### DATA SECTION:
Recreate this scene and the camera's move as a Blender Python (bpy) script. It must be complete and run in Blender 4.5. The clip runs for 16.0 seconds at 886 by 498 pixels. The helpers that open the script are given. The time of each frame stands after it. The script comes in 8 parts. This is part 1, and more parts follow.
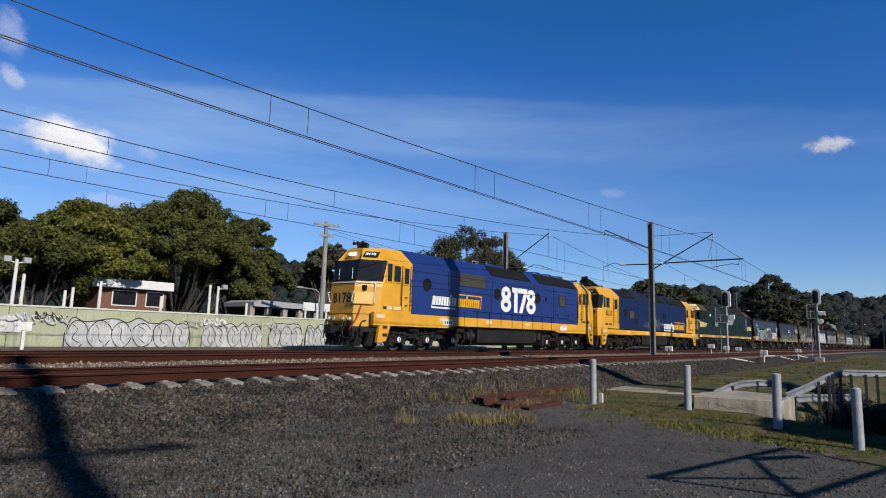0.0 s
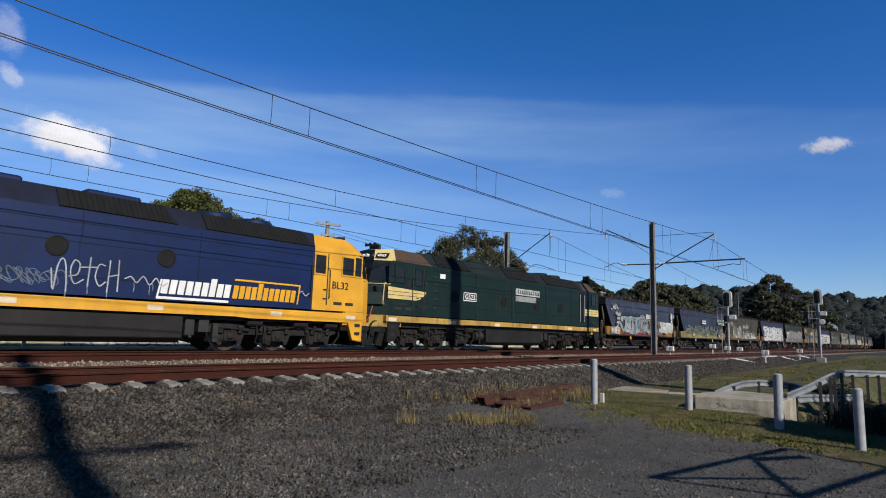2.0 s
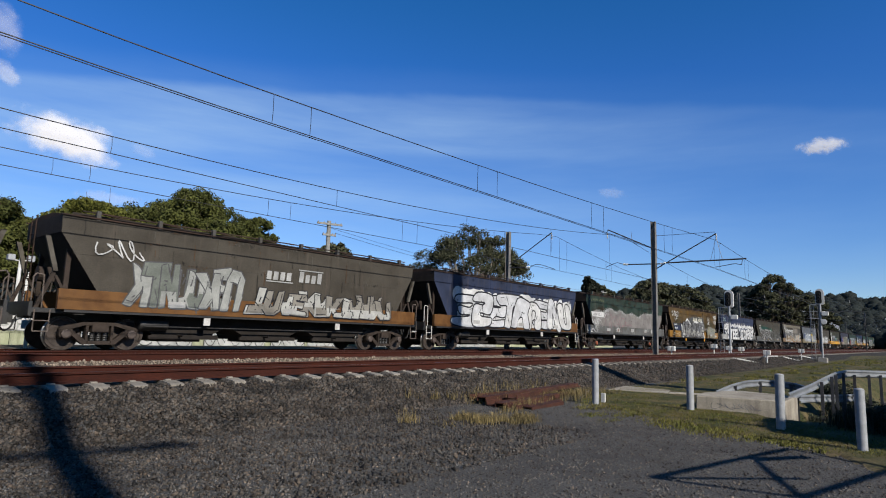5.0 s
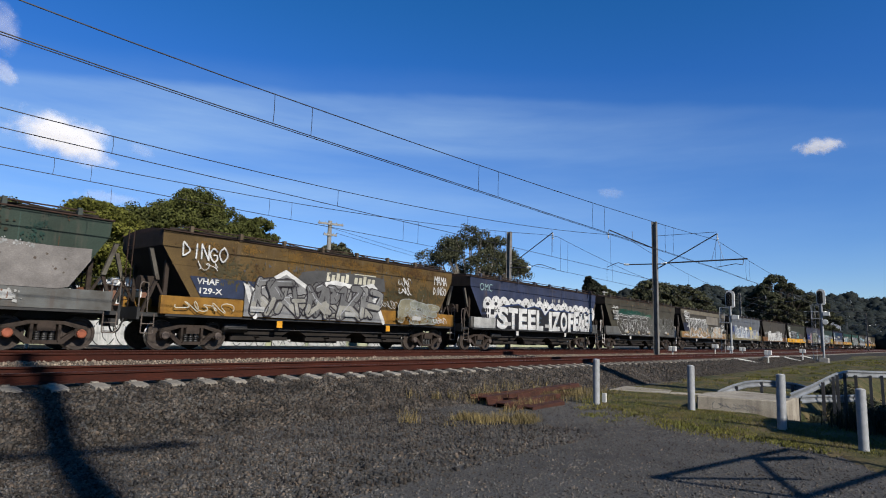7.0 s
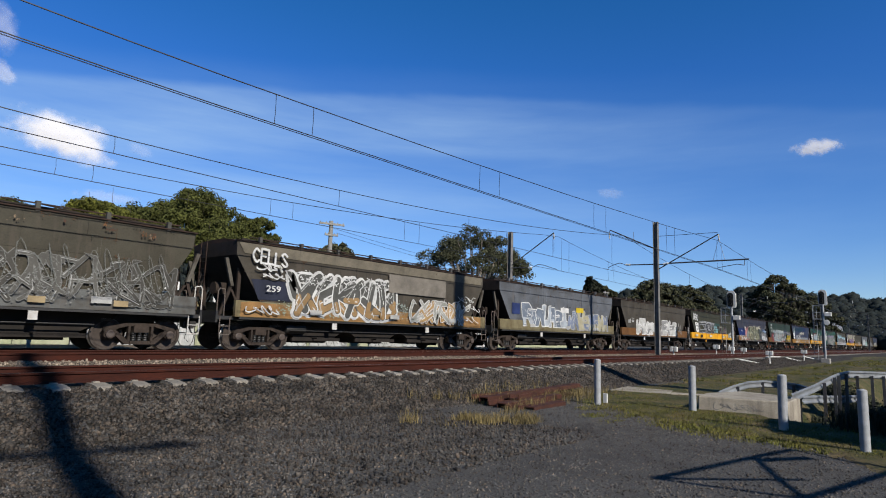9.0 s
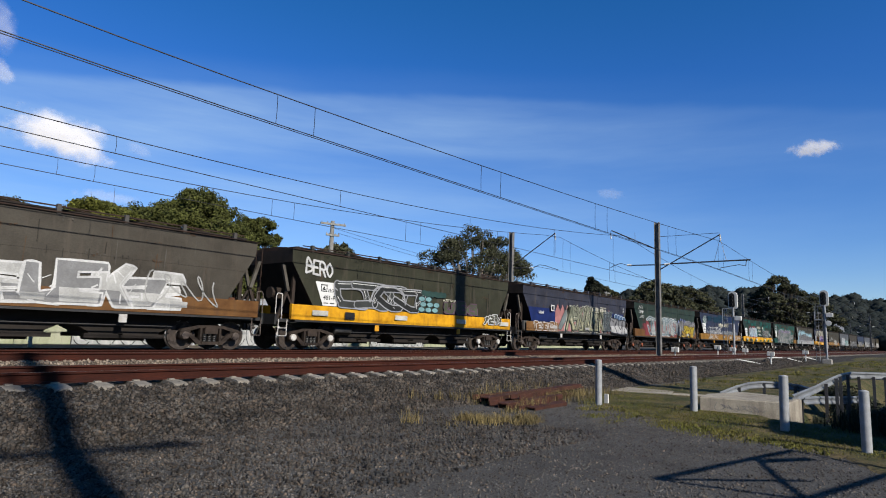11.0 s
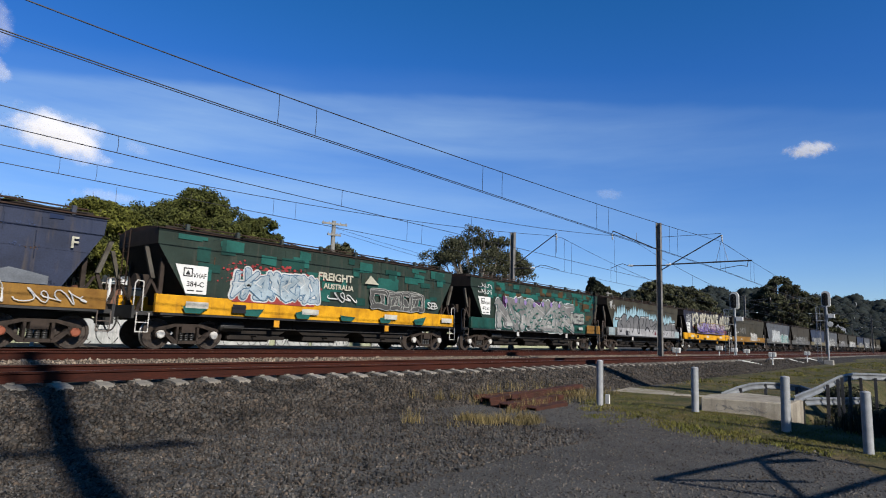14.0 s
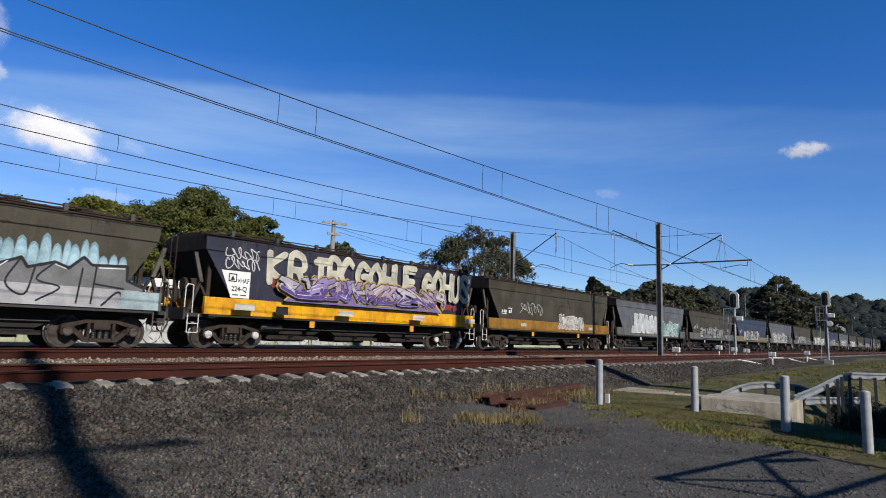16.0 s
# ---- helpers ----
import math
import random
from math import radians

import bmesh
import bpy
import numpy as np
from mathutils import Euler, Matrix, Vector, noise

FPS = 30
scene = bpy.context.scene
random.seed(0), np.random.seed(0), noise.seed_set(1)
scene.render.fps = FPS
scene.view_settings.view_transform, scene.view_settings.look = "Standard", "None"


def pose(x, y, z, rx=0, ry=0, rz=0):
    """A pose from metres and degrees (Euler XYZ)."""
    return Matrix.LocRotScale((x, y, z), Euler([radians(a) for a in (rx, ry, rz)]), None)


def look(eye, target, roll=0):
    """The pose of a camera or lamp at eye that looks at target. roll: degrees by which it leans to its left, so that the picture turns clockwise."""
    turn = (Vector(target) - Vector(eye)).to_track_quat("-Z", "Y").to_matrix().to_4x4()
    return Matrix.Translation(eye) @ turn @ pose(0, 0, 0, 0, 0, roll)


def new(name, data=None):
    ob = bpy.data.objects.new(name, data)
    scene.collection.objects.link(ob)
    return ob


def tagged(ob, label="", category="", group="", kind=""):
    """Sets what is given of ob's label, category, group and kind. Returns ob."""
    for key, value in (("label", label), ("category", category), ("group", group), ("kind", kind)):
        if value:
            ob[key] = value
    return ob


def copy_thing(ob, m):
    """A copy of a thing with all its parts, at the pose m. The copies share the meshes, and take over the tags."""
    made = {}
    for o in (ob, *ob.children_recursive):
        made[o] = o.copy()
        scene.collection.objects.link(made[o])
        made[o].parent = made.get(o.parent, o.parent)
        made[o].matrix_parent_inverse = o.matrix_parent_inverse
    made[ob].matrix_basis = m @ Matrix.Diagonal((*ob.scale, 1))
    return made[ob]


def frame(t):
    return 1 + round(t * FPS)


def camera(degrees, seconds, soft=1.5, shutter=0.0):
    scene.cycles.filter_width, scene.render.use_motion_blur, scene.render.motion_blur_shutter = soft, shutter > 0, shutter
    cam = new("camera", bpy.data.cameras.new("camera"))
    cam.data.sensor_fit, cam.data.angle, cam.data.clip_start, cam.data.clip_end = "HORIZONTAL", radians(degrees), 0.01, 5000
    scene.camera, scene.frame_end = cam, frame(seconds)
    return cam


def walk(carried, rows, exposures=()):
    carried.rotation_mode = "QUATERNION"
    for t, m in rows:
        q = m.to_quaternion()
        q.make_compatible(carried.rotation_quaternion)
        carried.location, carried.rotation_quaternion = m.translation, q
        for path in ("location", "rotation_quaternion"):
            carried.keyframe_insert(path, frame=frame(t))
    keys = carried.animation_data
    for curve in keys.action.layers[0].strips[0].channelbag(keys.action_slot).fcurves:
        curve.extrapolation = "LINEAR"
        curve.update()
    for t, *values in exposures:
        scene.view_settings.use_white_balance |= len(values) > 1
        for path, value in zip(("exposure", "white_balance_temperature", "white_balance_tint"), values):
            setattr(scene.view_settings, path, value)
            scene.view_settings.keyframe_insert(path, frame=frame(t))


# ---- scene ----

### WHAT YOU WILL DO:
Omit pictures; set down the rest of the material word for word.

### FULL SOLUTION:
Recreate this scene and the camera's move as a Blender Python (bpy) script. It must be complete and run in Blender 4.5. The clip runs for 16.0 seconds at 886 by 498 pixels. The helpers that open the script are given. The time of each frame stands after it. The script comes in 8 parts. This is part 1, and more parts follow.
0.0 s
2.0 s
5.0 s
7.0 s
9.0 s
11.0 s
14.0 s
16.0 s
# ---- helpers ----
import math
import random
from math import radians

import bmesh
import bpy
import numpy as np
from mathutils import Euler, Matrix, Vector, noise

FPS = 30
scene = bpy.context.scene
random.seed(0), np.random.seed(0), noise.seed_set(1)
scene.render.fps = FPS
scene.view_settings.view_transform, scene.view_settings.look = "Standard", "None"


def pose(x, y, z, rx=0, ry=0, rz=0):
    """A pose from metres and degrees (Euler XYZ)."""
    return Matrix.LocRotScale((x, y, z), Euler([radians(a) for a in (rx, ry, rz)]), None)


def look(eye, target, roll=0):
    """The pose of a camera or lamp at eye that looks at target. roll: degrees by which it leans to its left, so that the picture turns clockwise."""
    turn = (Vector(target) - Vector(eye)).to_track_quat("-Z", "Y").to_matrix().to_4x4()
    return Matrix.Translation(eye) @ turn @ pose(0, 0, 0, 0, 0, roll)


def new(name, data=None):
    ob = bpy.data.objects.new(name, data)
    scene.collection.objects.link(ob)
    return ob


def tagged(ob, label="", category="", group="", kind=""):
    """Sets what is given of ob's label, category, group and kind. Returns ob."""
    for key, value in (("label", label), ("category", category), ("group", group), ("kind", kind)):
        if value:
            ob[key] = value
    return ob


def copy_thing(ob, m):
    """A copy of a thing with all its parts, at the pose m. The copies share the meshes, and take over the tags."""
    made = {}
    for o in (ob, *ob.children_recursive):
        made[o] = o.copy()
        scene.collection.objects.link(made[o])
        made[o].parent = made.get(o.parent, o.parent)
        made[o].matrix_parent_inverse = o.matrix_parent_inverse
    made[ob].matrix_basis = m @ Matrix.Diagonal((*ob.scale, 1))
    return made[ob]


def frame(t):
    return 1 + round(t * FPS)


def camera(degrees, seconds, soft=1.5, shutter=0.0):
    scene.cycles.filter_width, scene.render.use_motion_blur, scene.render.motion_blur_shutter = soft, shutter > 0, shutter
    cam = new("camera", bpy.data.cameras.new("camera"))
    cam.data.sensor_fit, cam.data.angle, cam.data.clip_start, cam.data.clip_end = "HORIZONTAL", radians(degrees), 0.01, 5000
    scene.camera, scene.frame_end = cam, frame(seconds)
    return cam


def walk(carried, rows, exposures=()):
    carried.rotation_mode = "QUATERNION"
    for t, m in rows:
        q = m.to_quaternion()
        q.make_compatible(carried.rotation_quaternion)
        carried.location, carried.rotation_quaternion = m.translation, q
        for path in ("location", "rotation_quaternion"):
            carried.keyframe_insert(path, frame=frame(t))
    keys = carried.animation_data
    for curve in keys.action.layers[0].strips[0].channelbag(keys.action_slot).fcurves:
        curve.extrapolation = "LINEAR"
        curve.update()
    for t, *values in exposures:
        scene.view_settings.use_white_balance |= len(values) > 1
        for path, value in zip(("exposure", "white_balance_temperature", "white_balance_tint"), values):
            setattr(scene.view_settings, path, value)
            scene.view_settings.keyframe_insert(path, frame=frame(t))


# ---- scene ----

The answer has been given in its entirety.